Considerando um mercado regulado no Brasil, e que siga o benchmark internacional – afinal, ninguém gosta de perder dinheiro – teríamos os seguintes números, a partir dos dados estimados de 2023.
GGR Líq Impostos | Resultado antes do MKT – 35% de margem | Resultado antes do MKT – 50% de margem | Investimento m MKT – 15% das receitas | Investimento em MKT – 19% das receitas |
R$ 2,1 bi | R$ 721 milhões | R$ 1,0 bi | R$ 309 milhões | R$ 391 milhões |
R$ 4,3 bi | R$ 1,5 bi | R$ 2,2 bi | R$ 652 milhões | R$ 826 milhões |
R$ 6,9 bi | R$ 2,5 bi | R$ 3,5 bi | R$ 1,0 bi | R$ 1,3 bi |
Note que, em condições de operação normalizadas e reguladas, baseado no que empresas de capital aberto praticam no mundo, e com dados estimados para o Brasil em 2023, as casas de apostas teriam disponíveis para investir em marketing algo entre R$ 2,5 bi e R$ 3, bi anuais (no melhor cenário), e deveriam investir entre R$ 1 bilhão e R$ 1,3 bilhão.
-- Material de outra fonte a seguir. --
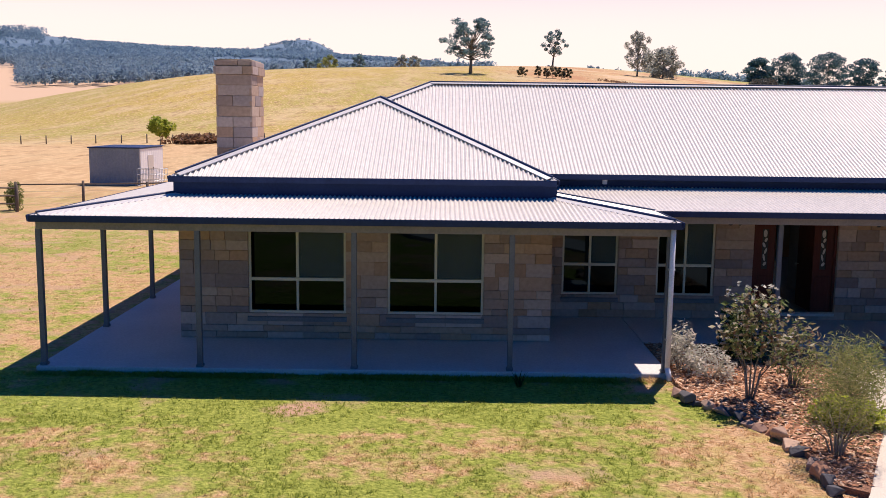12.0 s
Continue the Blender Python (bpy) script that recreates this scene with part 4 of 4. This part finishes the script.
def lavender(x, y, seed):
    t = thing("lavender", "dry pinkish-grey lavender spikes over silver leaves", "lavender", at=(x, y, 0.05))
    rnd = random.Random(seed)
    bm = bmesh.new()
    clumps = [((0, 0, 0.18), (0.3, 0.3, 0.16), 420)]
    spikes = []
    for k in range(60):
        a, r, h = rnd.uniform(0, math.tau), rnd.uniform(0.05, 0.42), rnd.uniform(0.55, 1.02)
        p = Vector((r * math.cos(a), r * math.sin(a), h))
        add_tube(bm, (p.x * 0.25, p.y * 0.25, 0), p, 0.004, 0.003, 4)
        for j in range(5):
            spikes.append(((p.x * (1 - 0.03 * j), p.y * (1 - 0.03 * j), h - 0.055 * j), (0.018, 0.018, 0.03), 7))
    tagged(part("stems", bm, L_SILVER, t), kind="stuff")
    part("leaves", leaves_bm(clumps, 0.05, seed), L_SILVER, t, "silver-green leaves")
    tagged(part("blossom", leaves_bm(spikes, 0.034, seed + 1), L_LAVENDER, t, "dry pinkish flower spikes"), kind="stuff")


lavender(-9.32, 11.98, 107)
camellia = shrub("camellia", "upright leafy shrub with bronze and cream-tipped leaves", -12.5, 14.2, 1.95, 1.25, L_ROSE, 108, 0.06, 720, 24, 9, 0.40, 0.6)
tips = []
rnd = random.Random(77)
for _ in range(44):
    a, f = rnd.uniform(0, math.tau), rnd.uniform(0.0, 0.85)
    r = 0.62 * math.cos(f * 1.2) * rnd.uniform(0.7, 1.0)
    tips.append(((r * math.cos(a), r * math.sin(a), 1.0 + 0.95 * math.sin(f * 1.4)), (0.04, 0.04, 0.04), 2))
tagged(part("blossom", leaves_bm(tips, 0.055, 78, 0, 1.4), L_SILVER, camellia, "small cream blooms"), kind="stuff")
shrub("feathery_wattle", "airy olive-green shrub with fine feathery foliage", -12.12, 11.8, 1.6, 1.35, L_WATTLE, 109, 0.011, 5200, 48, 14, 0.26, 1.15, long=5.5)
shrub("bottlebrush", "bushy dark olive-green shrub in mulch", -11.04, 13.79, 1.15, 1.3, L_OLIVE, 110, 0.014, 4200, 24, 14, 0.2, 1.2, long=7.0)
shrub("purple_shrub", "brownish purple-tinged shrub behind feathery foliage", -11.58, 14.87, 1.2, 1.1, L_ROSE, 111, 0.035, 750, 12, 9, 0.25, 0.9, long=3.0)
shrub("lime_shrub", "low spreading shrub with bright lime-green leaves", -11.48, 12.95, 0.48, 1.0, L_FERN, 112, 0.05, 1500, 16, 6, 0.2, 0.8, long=2.6)
shrub("silver_shrub", "pale silvery flowering shrub at the verandah edge", -13.18, 15.85, 0.85, 0.75, L_SILVER, 113, 0.03, 900, 12, 7, 0.15, 1.2, long=3.0)
shrub("silver_shrub", "low pale silvery plant in the mulch", -12.8, 15.35, 0.6, 1.0, L_SILVER, 114, 0.03, 900, 12, 7, 0.15, 0.9, long=3.0)
shrub("dark_shrub", "dark leafy shrub against the verandah", -11.9, 16.6, 1.0, 1.1, L_DEEP, 115, 0.05, 1200, 10, 6)
blades("flax", "dark upright strap-leaved flax by the verandah", -4.34, 14.91, 1.05, 0.95, L_DEEP, 116, 64, 0.018, 0.3)
blades("flax", "small dark strap-leaved plant by the verandah", -16.03, 14.96, 0.35, 0.35, L_DEEP, 117, 30, 0.014, 0.25)


# ---- yard ----
for k, (x, y, s_) in enumerate(((11.4, 66.0, 0.42), (12.0, 66.3, 0.55), (12.6, 65.8, 0.4), (12.2, 65.3, 0.33), (11.7, 65.4, 0.36), (13.0, 66.4, 0.3))):
    stone(x, y, s_, 900 + k, M_PALEROCK, 37 * k, "pale broken rubble stone in dry grass")


def clothesline(x, y):
    t = thing("rotary_clothesline", "square rotary clothes hoist on a single steel pole", "clothesline", at=(x, y, ground_z(x, y)))
    bm = bmesh.new()
    add_tube(bm, (0, 0, -0.2), (0, 0, 2.35), 0.035, 0.03, 10)
    part("pole", bm, M_POST, t)
    ends = []
    for k in range(4):
        a = radians(22 + 90 * k)
        e = Vector((2.15 * math.cos(a), 2.15 * math.sin(a), 2.02))
        ends.append(e)
        bm = bmesh.new()
        add_tube(bm, (0, 0, 1.9), e, 0.016, 0.014, 6)
        arm = part("arm", bm, M_POST, t)
        bm = bmesh.new()
        add_tube(bm, (0, 0, 2.33), Vector((0, 0, 1.93)).lerp(e, 0.4), 0.009, 0.009, 5)
        part("brace", bm, M_POST, arm)
    for r in range(13):
        f = 0.28 + 0.72 * r / 12
        bm = bmesh.new()
        for k in range(4):
            add_tube(bm, Vector((0, 0, 1.92)).lerp(ends[k], f), Vector((0, 0, 1.92)).lerp(ends[(k + 1) % 4], f), 0.007, 0.007, 4)
        part("line", bm, M_BLACK, t, "dark clothes line")


clothesline(8.5, 27.9)


def fence(points, spacing, h, wires, name, label, mat=None, radius=0.05, rails=()):
    f = thing(name, label, "fence", at=(points[0][0], points[0][1], 0))
    o = Vector((points[0][0], points[0][1], 0))
    rnd = random.Random(len(points) * 7 + int(h * 10))
    tops = []
    for (x0, y0), (x1, y1) in zip(points, points[1:]):
        n = max(1, round(math.hypot(x1 - x0, y1 - y0) / spacing))
        for i in range(n + (1 if (x1, y1) == points[-1] else 0)):
            x, y = x0 + (x1 - x0) * i / n, y0 + (y1 - y0) * i / n
            z = ground_z(x, y)
            bm = bmesh.new()
            add_tube(bm, Vector((x, y, z - 0.3)) - o, Vector((x + rnd.uniform(-0.04, 0.04), y, z + h * rnd.uniform(0.95, 1.05))) - o, radius, radius * 0.85, 7)
            part("post", bm, mat or M_TIMBER, f)
            tops.append(Vector((x, y, z)) - o)
    for k in range(wires):
        bm = bmesh.new()
        for a, b in zip(tops, tops[1:]):
            up = Vector((0, 0, h * (0.25 + 0.65 * k / max(1, wires - 1))))
            add_tube(bm, a + up, b + up, 0.004, 0.004, 3)
        part("wire", bm, M_GALV, f, "thin galvanised wire")
    for zr in rails:
        bm = bmesh.new()
        for a, b in zip(tops, tops[1:]):
            up = Vector((0, 0, zr))
            add_tube(bm, a + up, b + up, 0.035, 0.035, 5)
        part("rail", bm, mat or M_TIMBER, f)
    return f


fence([(12.4, 29.2), (11.8, 23.0), (11.6, 15.0), (11.6, 7.0)], 8.2, 1.05, 4, "wire_fence", "dark steel posts with thin wires along the yard", M_BLACK, 0.035)
fence([(9.0, 63.0), (13.0, 65.0), (12.6, 59.0)], 4.8, 1.15, 2, "rail_fence", "weathered timber posts with a top rail", None, 0.09, (1.05,))
fence([(-10, 118), (25, 122), (60, 128), (120, 140)], 14, 1.2, 3, "paddock_fence", "grey timber posts across the dry paddock", None, 0.038)
fence([(10, 262), (60, 232), (130, 205), (190, 190)], 9, 1.3, 3, "paddock_fence", "weathered timber posts below the cattle paddock", None, 0.06)
fence([(-95, 126), (-66, 131), (-55, 130), (-30, 132)], 3.2, 1.2, 3, "paddock_fence", "weathered timber posts below the green hill", None, 0.09)
fence([(-47, 41.0), (-40.5, 41.0), (-36.2, 41.2)], 2.2, 1.15, 0, "rail_fence", "dark timber post and rail yard fence", None, 0.08, (0.35, 0.7, 1.05))
fence([(-36.2, 41.2), (-31.0, 43.0), (-27.5, 46.0)], 2.6, 1.3, 4, "wire_fence", "timber posts with wire mesh behind the house", None, 0.07, (1.2,))


def shed():
    x, y, w, d, h = -38.1, 61.4, 3.2, 4.7, 2.45
    z = ground_z(x, y) - 0.1
    t = thing("garden_shed", "plain grey steel shed with a flat roof", "shed", at=(x, y, z))
    bm = bmesh.new()
    n = 64
    # ribbed wall sheets round the shed
    ring = []
    for (ax, ay), (bx, by) in (((-w / 2, -d / 2), (w / 2, -d / 2)), ((w / 2, -d / 2), (w / 2, d / 2)), ((w / 2, d / 2), (-w / 2, d / 2)), ((-w / 2, d / 2), (-w / 2, -d / 2))):
        for i in range(n):
            f = i / n
            off = 0.012 if (i // 2) % 2 else 0
            nx, ny = (by - ay), -(bx - ax)
            L = math.hypot(nx, ny)
            ring.append((ax + (bx - ax) * f + nx / L * off, ay + (by - ay) * f + ny / L * off))
    lo = [bm.verts.new((p[0], p[1], 0)) for p in ring]
    hi = [bm.verts.new((p[0], p[1], h)) for p in ring]
    for i in range(len(ring)):
        j = (i + 1) % len(ring)
        bm.faces.new((lo[i], lo[j], hi[j], hi[i]))
    bm.faces.new(hi)
    part("wall", bm, M_SHED, t, "ribbed grey steel sheet")
    part("roof", box((-w / 2 - 0.08, -d / 2 - 0.08, h), (w / 2 + 0.08, d / 2 + 0.08, h + 0.08), 0.02), M_DARK, t, "dark flat roof edge")
    # pale sheet paints the brightness of the sunlit end wall
    bm = bmesh.new()
    edge = [(w / 2 + (0.035 if (i // 2) % 2 else 0.024), -d / 2 + 0.08 + i * 0.1) for i in range(47)] + [(w / 2 + 0.013, d / 2 - 0.02), (w / 2 + 0.013, -d / 2 + 0.08)]
    lo = [bm.verts.new((*p, 0.05)) for p in edge]
    hi = [bm.verts.new((*p, h - 0.04)) for p in edge]
    for i in range(len(edge)):
        k = (i + 1) % len(edge)
        bm.faces.new((lo[i], lo[k], hi[k], hi[i]))
    bm.faces.new(hi)
    bmesh.ops.recalc_face_normals(bm, faces=bm.faces)
    part("sunlit_side_sheet", bm, M_PIPE, t, "ribbed end sheet, pale to show the wall in sun")
    part("corner_trim", box((w / 2 - 0.04, -d / 2 - 0.02, 0), (w / 2 + 0.03, -d / 2 + 0.05, h), 0.005), M_CAP, t)
    door = part("door", box((w / 2 + 0.036, -0.9, 0.05), (w / 2 + 0.06, 0.2, 2.0), 0.006), M_CAP, t, "pale steel shed door")
    part("handle", box((w / 2 + 0.06, 0.05, 1.0), (w / 2 + 0.095, 0.09, 1.18)), M_BLACK, door)


shed()


def cage():
    t = thing("wire_cage", "galvanised wire cage beside the shed", "cage", at=(-35.6, 58.6, ground_z(-35.6, 58.6)))
    bm = bmesh.new()
    for i in range(9):
        x = -0.8 + 0.2 * i
        for y in (-0.5, 0.5):
            add_tube(bm, (x, y, 0), (x, y, 1.1), 0.012, 0.012, 4)
    for z in (0.05, 0.4, 0.75, 1.1):
        for y in (-0.5, 0.5):
            add_tube(bm, (-0.8, y, z), (0.8, y, z), 0.014, 0.014, 4)
        for x in (-0.8, 0.8):
            add_tube(bm, (x, -0.5, z), (x, 0.5, z), 0.014, 0.014, 4)
    part("mesh", bm, M_GALV, t)


cage()
shrub("conifer_bush", "small upright dark green conifer behind a rail fence", -36.6, 41.9, 1.3, 0.85, L_OLIVE, 120, 0.05, 2000, 14, 3, 0.1, 1.4)


def lawn():
    """Grass tufts over the lawn round the house."""
    rng = np.random.default_rng(17)
    verts, faces = [], []
    n = 0
    while n < 44000:
        k = rng.random()
        if k < 0.14:
            x, y = rng.choice((rng.uniform(-24.3, -13.6), rng.uniform(-5.9, 4.9))), rng.uniform(15.25, 15.49)
        elif k < 0.80:
            x, y = rng.uniform(-29, 12), rng.uniform(7.6, 15.45)
        elif k < 0.92:
            x, y = rng.uniform(4.9, 14), rng.uniform(12, 36)
        else:
            x, y = rng.uniform(-34, -24.3), rng.uniform(12, 38)
        p = (x, y)
        if y < 17.8 and (inside(p, BED_R) or inside(p, BED_L) or inside(p, PATH_EDGE)):
            continue
        if noise.noise((x * 0.9, y * 0.9, 5.0)) + rng.normal() * 0.25 < -0.12:
            continue
        n += 1
        z = ground_z(x, y)
        tall = rng.uniform(0.014, 0.036) * (1.7 if 15.2 < y < 15.5 else 1) * (1.6 if rng.random() < 0.07 else 1)
        for _ in range(7):
            a, r = rng.uniform(0, math.tau), rng.uniform(0, 0.05)
            bx, by = x + r * math.cos(a), y + r * math.sin(a)
            la, le = rng.uniform(0, math.tau), tall * rng.uniform(0.6, 1.9)
            wd = rng.uniform(0.006, 0.013)
            k0 = len(verts)
            verts += [(bx - wd * math.sin(la), by + wd * math.cos(la), z - 0.01), (bx + wd * math.sin(la), by - wd * math.cos(la), z - 0.01), (bx + le * math.cos(la), by + le * math.sin(la), z + tall * rng.uniform(0.6, 1.2))]
            faces.append((k0, k0 + 1, k0 + 2))
    me = bpy.data.meshes.new("lawn_grass")
    me.from_pydata(verts, [], faces)
    me.materials.append(M_BLADES)
    tagged(new("lawn_grass", me), "short dry lawn grass with green tufts", "grass", "", "stuff")


lawn()


# ---- walls, with their blocks ----
wall("wall", XR0, XR1, *WZ, holes_r, YW, "x", 1, 1, SAND)
wall("wall", XL0, XL1, *WZ, holes_l, YW, "x", 1, 2, SAND)
wall("wall", XL1, XR0, *WZ, holes_m, YM, "x", 1, 3, SAND)
wall("wall", YW + 0.06, YM - 0.0, *WZ, [], XR0, "y", 1, 4, SAND)
wall("wall", YW + 0.06, YM - 0.0, *WZ, [], XL1, "y", -1, 5, SAND)
wall("wall", YW + 0.06, YB, *WZ, [], XR1, "y", -1, 6, SAND)
wall("wall", YW + 0.06, YB, *WZ, [], XL0, "y", 1, 7, SAND)
REAR = ((-10.24, -9.2, 0.87), (-8.72, -7.1, 0.53))
wall("wall", XL0, XR1, *WZ, [(a, b, c, 2.3) for a, b, c in REAR], YB, "x", -1, 8, SAND, False)
for x0, x1, z0 in REAR:
    w = new("window")
    w.parent = house
    w.location = ((x0 + x1) / 2, YB - 0.1, z0)
    a, h = (x1 - x0) / 2, 2.3 - z0
    bm = bmesh.new()
    for lo, hi in (((-a, 0, 0), (-a + 0.045, 0.08, h)), ((a - 0.045, 0, 0), (a, 0.08, h)), ((-a + 0.045, 0, 0), (a - 0.045, 0.08, 0.045)), ((-a + 0.045, 0, h - 0.045), (a - 0.045, 0.08, h)), ((-0.2, 0, 0.045), (-0.16, 0.08, h - 0.045))):
        add_box(bm, lo, hi)
    part("window_frame", bm, M_BLACK, w, "dark window frame")
    for p, q in ((-a + 0.045, -0.2), (-0.16, a - 0.045)):
        pane = part("pane", box((p, 0.04, 0.045), (q, 0.044, h - 0.045)), M_CLEAR, w)
        pane.visible_shadow = False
Obviamente que o valor no Brasil está inflado.
Pelas contas preliminares, só no futebol investirão cerca de R$ 1 bilhão em 2024, mais algo na casa de R$ 1 bilhão em outras mídias, oque dá quase o dobro do que a movimentação encontrada sugere como referência internacional.
Falta de regulação
Isso ocorre porque não há regulação em funcionamento. Então, ninguém paga impostos, as marcas estão tentando aumentar a base de usuários. Isso para serem conhecidas e vendidas para as grandes que não chegaram ao país. Quais? A Flutter, por exemplo, comprou recentemente a Sisal e a 888 comprou a William Hills.
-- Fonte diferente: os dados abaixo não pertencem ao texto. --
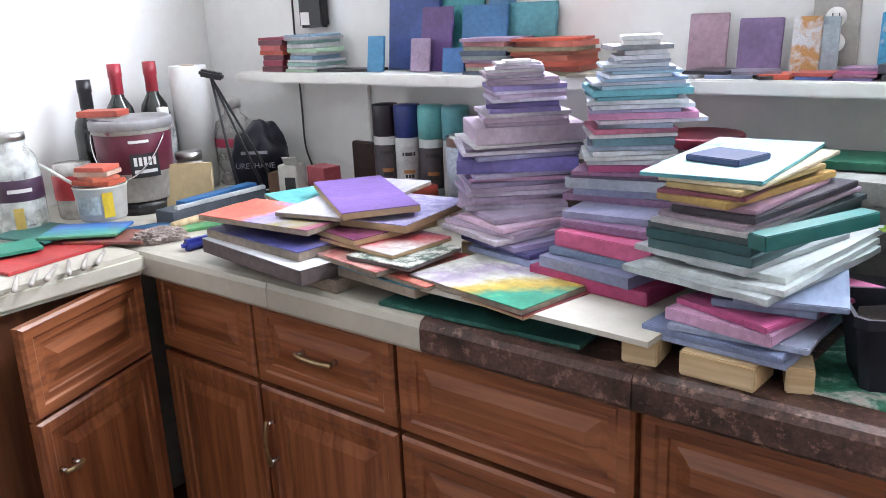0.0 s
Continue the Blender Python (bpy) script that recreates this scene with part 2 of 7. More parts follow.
def bm_lathe(profile, seg=28, close_top=False):
    """Turned body: (radius, height) from the bottom up."""
    bm = bmesh.new()
    rings = []
    for r, z in profile:
        if r < 1e-5:
            rings.append([bm.verts.new((0, 0, z))])
        else:
            rings.append([bm.verts.new((r * math.cos(2 * math.pi * i / seg), r * math.sin(2 * math.pi * i / seg), z)) for i in range(seg)])
    for a, b in zip(rings, rings[1:]):
        for i in range(seg):
            j = (i + 1) % seg
            if len(a) == 1 and len(b) == 1:
                continue
            if len(a) == 1:
                bm.faces.new((a[0], b[j], b[i]))
            elif len(b) == 1:
                bm.faces.new((a[i], a[j], b[0]))
            else:
                bm.faces.new((a[i], a[j], b[j], b[i]))
    for f in bm.faces:
        f.smooth = True
    bmesh.ops.recalc_face_normals(bm, faces=bm.faces)
    return bm


def bm_tube(pts, r, seg=8, taper=1.0):
    """Round bar along points."""
    bm = bmesh.new()
    pts = [Vector(p) for p in pts]
    rings = []
    for i, p in enumerate(pts):
        d = (pts[min(i + 1, len(pts) - 1)] - pts[max(i - 1, 0)]).normalized()
        a = d.orthogonal().normalized() if i == 0 else (a - d * a.dot(d)).normalized()
        b = d.cross(a)
        rr = r * (1 + (taper - 1) * i / max(1, len(pts) - 1))
        rings.append([bm.verts.new(p + (a * math.cos(k * 2 * math.pi / seg) + b * math.sin(k * 2 * math.pi / seg)) * rr) for k in range(seg)])
    for x, y in zip(rings, rings[1:]):
        for k in range(seg):
            bm.faces.new((x[k], x[(k + 1) % seg], y[(k + 1) % seg], y[k])).smooth = True
    bm.faces.new(rings[0][::-1])
    bm.faces.new(rings[-1])
    bmesh.ops.recalc_face_normals(bm, faces=bm.faces)
    return bm


def smooth_line(pts, n=6):
    """Catmull-Rom points through pts."""
    P = [Vector(p) for p in pts]
    out = []
    for i in range(len(P) - 1):
        a, b, c, d = P[max(i - 1, 0)], P[i], P[i + 1], P[min(i + 2, len(P) - 1)]
        for k in range(n):
            t = k / n
            out.append(0.5 * ((2 * b) + (c - a) * t + (2 * a - 5 * b + 4 * c - d) * t * t + (3 * b - a - 3 * c + d) * t ** 3))
    return out + [P[-1]]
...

Se a regulamentação e controle estiverem ok, a tendência é que estes investimentos fantásticos se transformem numa bolha. Porque o negócio não sustenta esses valores de marketing por tanto tempo.
Os clubes estão se aproveitando de uma oportunidade, mas ela vai passar.
Estarão eles preparados para o futuro, construindo relacionamentos, ou vivendo um ano de cada vez
Quando a bolhas estouram, resta o vazio.